Wednesday, July 6, 2011

Casey Anthony & The Confused Jury

Disclaimer:  Please note that this is a satirical opinion and can in no way be considered a legitimate source of fact.  
The big news yesterday was the “not guilty” verdict of child murderer Casey Anthony.  Prosecutors are embarrassed at the decision and have vowed to use Angie’s List when picking a jury in the future.  It was unfortunate that the only twelve people in the Northern Hemisphere who were unaware of Anthony’s guilt happened to live in the Orlando area.  However, Orlando is well known for their gator wrestling and dwarf tossing.   So this verdict should come as no surprise.
The most perplexing element in the trial for the jurors appears to be the prosecutions inability to prove how Caylee died.  The defense put forth the possibility that the little girl drowned in the pool while playing.  It was presented that in her panic Casey Anthony spent a couple of hours Googling the word chloroform.  This is a common mistake which occurs when a parent is in fear for their child’s safety and is highly plausible explanation of how the events occurred.  As was later presented to the court however, it was Casey’s mother who Googled the word chloroform, as well as how to make chloroform, neck breaking, household weapons, (who hasn’t Googled that?) acetone, and 700 more pages of similar searches.  The searches had nothing to do with Caylee’s disappearance.  Casey’s mother was simply exploring new methods of how to dispose of annoying neighborhood pets.  The Anthony’s are not guilty of murder they are just really bad neighbors.

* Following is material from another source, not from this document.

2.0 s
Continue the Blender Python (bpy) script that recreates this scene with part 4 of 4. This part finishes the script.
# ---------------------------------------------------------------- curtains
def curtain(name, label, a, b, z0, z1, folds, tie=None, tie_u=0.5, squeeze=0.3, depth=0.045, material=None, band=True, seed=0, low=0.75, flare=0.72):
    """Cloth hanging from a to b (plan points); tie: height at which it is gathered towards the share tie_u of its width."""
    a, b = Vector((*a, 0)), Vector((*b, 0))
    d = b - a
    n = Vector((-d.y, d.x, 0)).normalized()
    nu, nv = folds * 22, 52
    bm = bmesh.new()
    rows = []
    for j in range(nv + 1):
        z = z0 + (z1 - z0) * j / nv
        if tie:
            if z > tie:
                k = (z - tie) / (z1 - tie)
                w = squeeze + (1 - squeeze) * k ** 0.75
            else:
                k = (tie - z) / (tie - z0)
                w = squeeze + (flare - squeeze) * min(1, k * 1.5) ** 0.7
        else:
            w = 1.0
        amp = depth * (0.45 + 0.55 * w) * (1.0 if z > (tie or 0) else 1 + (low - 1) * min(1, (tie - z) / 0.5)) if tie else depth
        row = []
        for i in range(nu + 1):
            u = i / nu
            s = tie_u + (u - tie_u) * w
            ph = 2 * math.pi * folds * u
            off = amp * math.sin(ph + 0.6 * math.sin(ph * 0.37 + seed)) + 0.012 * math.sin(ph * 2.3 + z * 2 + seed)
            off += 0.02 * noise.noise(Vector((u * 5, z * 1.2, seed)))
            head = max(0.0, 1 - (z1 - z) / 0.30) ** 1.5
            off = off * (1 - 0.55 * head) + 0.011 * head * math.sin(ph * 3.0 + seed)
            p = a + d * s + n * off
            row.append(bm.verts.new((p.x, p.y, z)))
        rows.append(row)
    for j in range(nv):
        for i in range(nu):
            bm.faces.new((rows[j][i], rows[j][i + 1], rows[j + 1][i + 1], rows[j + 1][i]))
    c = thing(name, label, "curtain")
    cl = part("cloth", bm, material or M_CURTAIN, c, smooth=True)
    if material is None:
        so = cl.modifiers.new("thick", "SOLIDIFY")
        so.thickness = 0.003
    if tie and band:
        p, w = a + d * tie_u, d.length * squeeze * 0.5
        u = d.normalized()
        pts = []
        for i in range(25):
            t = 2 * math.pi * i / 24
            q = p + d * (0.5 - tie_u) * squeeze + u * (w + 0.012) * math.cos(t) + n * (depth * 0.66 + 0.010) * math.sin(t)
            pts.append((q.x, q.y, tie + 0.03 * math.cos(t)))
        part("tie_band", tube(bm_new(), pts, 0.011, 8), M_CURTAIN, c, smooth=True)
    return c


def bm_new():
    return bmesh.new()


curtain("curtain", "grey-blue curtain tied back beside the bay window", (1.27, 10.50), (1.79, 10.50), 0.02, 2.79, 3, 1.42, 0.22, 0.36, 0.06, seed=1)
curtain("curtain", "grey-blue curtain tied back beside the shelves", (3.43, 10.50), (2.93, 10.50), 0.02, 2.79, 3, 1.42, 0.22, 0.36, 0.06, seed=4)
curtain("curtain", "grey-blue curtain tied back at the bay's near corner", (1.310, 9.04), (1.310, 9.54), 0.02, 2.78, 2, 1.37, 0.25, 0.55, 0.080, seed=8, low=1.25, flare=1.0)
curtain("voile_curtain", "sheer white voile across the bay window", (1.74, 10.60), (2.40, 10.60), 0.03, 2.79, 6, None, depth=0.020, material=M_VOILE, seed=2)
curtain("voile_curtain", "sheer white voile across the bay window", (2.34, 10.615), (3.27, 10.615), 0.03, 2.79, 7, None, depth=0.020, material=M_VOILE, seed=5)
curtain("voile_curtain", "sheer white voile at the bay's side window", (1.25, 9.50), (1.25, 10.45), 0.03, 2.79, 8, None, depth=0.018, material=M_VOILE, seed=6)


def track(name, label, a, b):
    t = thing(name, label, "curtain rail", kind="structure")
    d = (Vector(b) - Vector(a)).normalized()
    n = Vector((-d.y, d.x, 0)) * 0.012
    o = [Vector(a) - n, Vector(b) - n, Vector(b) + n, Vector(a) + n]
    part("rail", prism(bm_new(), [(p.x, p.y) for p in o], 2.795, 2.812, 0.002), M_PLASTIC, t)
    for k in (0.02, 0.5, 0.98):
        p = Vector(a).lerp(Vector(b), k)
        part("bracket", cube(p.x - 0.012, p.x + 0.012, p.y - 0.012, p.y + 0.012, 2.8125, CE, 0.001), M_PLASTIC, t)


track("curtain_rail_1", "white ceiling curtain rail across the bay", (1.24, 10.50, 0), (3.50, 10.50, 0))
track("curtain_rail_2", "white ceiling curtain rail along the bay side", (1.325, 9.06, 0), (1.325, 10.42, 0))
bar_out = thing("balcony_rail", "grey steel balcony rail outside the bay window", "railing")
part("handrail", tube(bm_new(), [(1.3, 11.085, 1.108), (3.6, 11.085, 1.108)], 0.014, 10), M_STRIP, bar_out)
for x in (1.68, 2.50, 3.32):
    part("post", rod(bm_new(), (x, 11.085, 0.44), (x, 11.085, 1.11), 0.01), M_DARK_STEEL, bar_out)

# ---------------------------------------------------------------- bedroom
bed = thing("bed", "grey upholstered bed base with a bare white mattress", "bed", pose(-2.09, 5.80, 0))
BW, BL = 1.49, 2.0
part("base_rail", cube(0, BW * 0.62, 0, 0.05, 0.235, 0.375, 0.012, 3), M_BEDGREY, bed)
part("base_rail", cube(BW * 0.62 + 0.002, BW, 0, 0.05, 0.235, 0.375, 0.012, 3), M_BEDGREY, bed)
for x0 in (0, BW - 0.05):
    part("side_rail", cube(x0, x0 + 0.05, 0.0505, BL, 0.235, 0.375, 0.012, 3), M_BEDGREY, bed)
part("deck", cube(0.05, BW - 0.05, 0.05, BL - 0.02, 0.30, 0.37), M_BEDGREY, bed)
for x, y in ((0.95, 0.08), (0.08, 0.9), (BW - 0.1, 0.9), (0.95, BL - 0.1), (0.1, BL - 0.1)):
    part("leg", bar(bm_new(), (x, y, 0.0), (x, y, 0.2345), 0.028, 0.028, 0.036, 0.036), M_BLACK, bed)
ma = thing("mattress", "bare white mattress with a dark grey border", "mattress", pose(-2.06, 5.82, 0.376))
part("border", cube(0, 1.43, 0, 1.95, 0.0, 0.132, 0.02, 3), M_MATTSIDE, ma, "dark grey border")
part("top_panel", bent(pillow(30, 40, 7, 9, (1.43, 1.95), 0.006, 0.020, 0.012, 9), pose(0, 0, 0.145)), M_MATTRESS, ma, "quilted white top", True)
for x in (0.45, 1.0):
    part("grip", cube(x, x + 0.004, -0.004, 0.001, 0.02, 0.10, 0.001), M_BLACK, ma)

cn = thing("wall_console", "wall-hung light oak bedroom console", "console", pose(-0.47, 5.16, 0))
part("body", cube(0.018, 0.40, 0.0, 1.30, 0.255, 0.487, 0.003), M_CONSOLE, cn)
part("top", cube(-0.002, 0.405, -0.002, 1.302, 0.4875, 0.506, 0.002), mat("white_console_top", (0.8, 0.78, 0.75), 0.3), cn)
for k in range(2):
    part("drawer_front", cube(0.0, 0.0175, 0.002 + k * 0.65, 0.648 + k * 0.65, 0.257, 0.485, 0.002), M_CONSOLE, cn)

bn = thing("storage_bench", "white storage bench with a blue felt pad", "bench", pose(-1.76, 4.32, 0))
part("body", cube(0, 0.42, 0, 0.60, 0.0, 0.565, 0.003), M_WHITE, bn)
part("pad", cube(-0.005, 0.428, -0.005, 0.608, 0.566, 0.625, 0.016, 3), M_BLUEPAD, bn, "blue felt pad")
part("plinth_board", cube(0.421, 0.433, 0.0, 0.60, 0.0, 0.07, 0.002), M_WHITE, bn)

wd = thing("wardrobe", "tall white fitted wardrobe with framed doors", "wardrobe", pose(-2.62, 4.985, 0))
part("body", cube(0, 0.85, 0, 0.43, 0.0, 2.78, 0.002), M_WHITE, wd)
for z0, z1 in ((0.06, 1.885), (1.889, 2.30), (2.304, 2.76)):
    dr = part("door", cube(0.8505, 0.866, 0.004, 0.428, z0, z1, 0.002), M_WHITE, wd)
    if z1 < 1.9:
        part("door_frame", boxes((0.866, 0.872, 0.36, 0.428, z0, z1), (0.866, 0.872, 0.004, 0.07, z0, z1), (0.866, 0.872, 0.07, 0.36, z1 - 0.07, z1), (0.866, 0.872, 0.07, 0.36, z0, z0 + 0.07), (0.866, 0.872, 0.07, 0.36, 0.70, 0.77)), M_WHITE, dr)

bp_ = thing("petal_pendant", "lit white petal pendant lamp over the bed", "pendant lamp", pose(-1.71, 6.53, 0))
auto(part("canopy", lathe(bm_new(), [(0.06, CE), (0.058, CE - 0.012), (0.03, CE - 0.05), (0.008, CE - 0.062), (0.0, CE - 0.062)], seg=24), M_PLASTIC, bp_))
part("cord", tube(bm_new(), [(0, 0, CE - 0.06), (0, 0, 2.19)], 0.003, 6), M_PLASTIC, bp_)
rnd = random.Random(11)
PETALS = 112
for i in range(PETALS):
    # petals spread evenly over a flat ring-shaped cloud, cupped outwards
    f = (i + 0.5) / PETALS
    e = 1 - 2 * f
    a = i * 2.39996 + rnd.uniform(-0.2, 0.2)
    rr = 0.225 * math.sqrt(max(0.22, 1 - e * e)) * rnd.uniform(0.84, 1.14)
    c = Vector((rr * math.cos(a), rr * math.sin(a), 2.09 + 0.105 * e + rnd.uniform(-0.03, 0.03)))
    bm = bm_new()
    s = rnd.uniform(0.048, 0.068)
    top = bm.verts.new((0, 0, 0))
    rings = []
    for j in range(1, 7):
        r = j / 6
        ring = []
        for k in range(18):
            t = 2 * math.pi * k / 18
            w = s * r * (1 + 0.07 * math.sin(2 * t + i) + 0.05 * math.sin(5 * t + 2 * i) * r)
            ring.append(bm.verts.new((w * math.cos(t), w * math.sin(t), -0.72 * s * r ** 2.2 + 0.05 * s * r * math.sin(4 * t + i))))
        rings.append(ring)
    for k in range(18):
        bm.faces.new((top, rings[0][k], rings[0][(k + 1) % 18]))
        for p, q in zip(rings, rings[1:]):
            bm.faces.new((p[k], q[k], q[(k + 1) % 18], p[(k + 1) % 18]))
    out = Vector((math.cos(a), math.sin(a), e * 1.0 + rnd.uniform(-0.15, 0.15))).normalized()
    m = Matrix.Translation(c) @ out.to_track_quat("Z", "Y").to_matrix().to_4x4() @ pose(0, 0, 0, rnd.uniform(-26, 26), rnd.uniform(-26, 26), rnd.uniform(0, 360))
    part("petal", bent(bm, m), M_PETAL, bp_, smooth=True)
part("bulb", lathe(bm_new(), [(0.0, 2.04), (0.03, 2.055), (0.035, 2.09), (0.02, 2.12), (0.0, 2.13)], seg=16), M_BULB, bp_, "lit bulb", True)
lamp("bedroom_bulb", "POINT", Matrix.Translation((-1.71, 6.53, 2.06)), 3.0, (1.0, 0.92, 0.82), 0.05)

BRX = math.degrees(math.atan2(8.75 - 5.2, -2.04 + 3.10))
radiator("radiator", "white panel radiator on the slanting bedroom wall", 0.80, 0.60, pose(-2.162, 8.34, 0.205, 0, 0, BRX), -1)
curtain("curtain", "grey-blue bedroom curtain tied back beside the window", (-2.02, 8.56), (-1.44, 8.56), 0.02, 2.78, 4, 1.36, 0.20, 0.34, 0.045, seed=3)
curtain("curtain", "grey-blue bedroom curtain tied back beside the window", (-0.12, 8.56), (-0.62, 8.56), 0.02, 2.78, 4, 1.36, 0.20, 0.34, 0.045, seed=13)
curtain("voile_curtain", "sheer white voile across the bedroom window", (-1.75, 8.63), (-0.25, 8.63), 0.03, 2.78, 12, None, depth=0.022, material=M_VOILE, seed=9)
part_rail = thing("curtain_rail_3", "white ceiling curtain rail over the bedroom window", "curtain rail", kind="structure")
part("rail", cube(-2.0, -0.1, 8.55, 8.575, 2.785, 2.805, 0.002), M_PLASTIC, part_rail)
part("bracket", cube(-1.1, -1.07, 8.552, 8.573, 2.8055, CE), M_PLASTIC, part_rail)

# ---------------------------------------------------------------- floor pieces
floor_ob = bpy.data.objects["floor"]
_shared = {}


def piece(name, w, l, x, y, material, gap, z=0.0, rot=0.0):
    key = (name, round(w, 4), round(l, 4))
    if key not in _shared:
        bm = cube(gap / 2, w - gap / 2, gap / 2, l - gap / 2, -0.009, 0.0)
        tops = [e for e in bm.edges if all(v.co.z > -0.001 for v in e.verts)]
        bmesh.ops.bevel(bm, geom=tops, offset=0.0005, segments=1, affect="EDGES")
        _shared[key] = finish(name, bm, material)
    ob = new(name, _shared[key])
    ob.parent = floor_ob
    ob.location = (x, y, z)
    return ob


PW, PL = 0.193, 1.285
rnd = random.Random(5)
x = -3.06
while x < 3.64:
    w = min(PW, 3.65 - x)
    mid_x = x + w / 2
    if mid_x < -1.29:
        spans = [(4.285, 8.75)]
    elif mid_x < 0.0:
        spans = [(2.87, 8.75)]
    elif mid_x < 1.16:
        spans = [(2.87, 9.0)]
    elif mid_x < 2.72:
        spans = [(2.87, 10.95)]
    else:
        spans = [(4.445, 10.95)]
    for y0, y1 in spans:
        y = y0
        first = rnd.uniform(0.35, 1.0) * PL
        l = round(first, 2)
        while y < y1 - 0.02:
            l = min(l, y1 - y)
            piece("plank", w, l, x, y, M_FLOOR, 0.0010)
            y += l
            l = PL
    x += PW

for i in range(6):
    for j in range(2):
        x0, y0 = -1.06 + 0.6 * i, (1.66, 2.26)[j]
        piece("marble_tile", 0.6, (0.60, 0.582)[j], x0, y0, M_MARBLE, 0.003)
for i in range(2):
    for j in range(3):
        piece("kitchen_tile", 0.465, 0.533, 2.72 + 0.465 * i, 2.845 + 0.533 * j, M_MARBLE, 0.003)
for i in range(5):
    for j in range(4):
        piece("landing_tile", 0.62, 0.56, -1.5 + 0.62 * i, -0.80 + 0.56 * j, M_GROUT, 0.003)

Most people would consider the dumping of a body by the side of the road to be a red flag of guilt, but not this jury.  They were certain that Casey’s late night parties during Caylee’s disappearance, the smell of a decaying body in the trunk of her car, the searches for household weapons, the lies Casey told to the police and the discovery of Caylee’s body on the side of a road could all be explained away if they knew how this child died.  It seems unfortunate that such questions do not haunt the rest of us during periods of say, being awake.  We are hindered by insight, logic and the ability to do math.

It seems unfair at times that the judgment of man is left in God’s hands.  He’s too nice.  For it is not enough to know that Casey will walk in darkness for the remainder of her days.  We’re looking for something more satisfying on a human level, like mob rule.   At the very least we would like to be locked in a room with Casey for about ten minutes to secure our pound of justice with duct tape and a tire iron.  Nevertheless, we will have to settle with doing the right thing and that is, don’t watch the narcissistic life story she is bound to sell to the highest bidder.   Be a winner.  Don’t give the sick soul of “Casey the Party Mom,” a dime.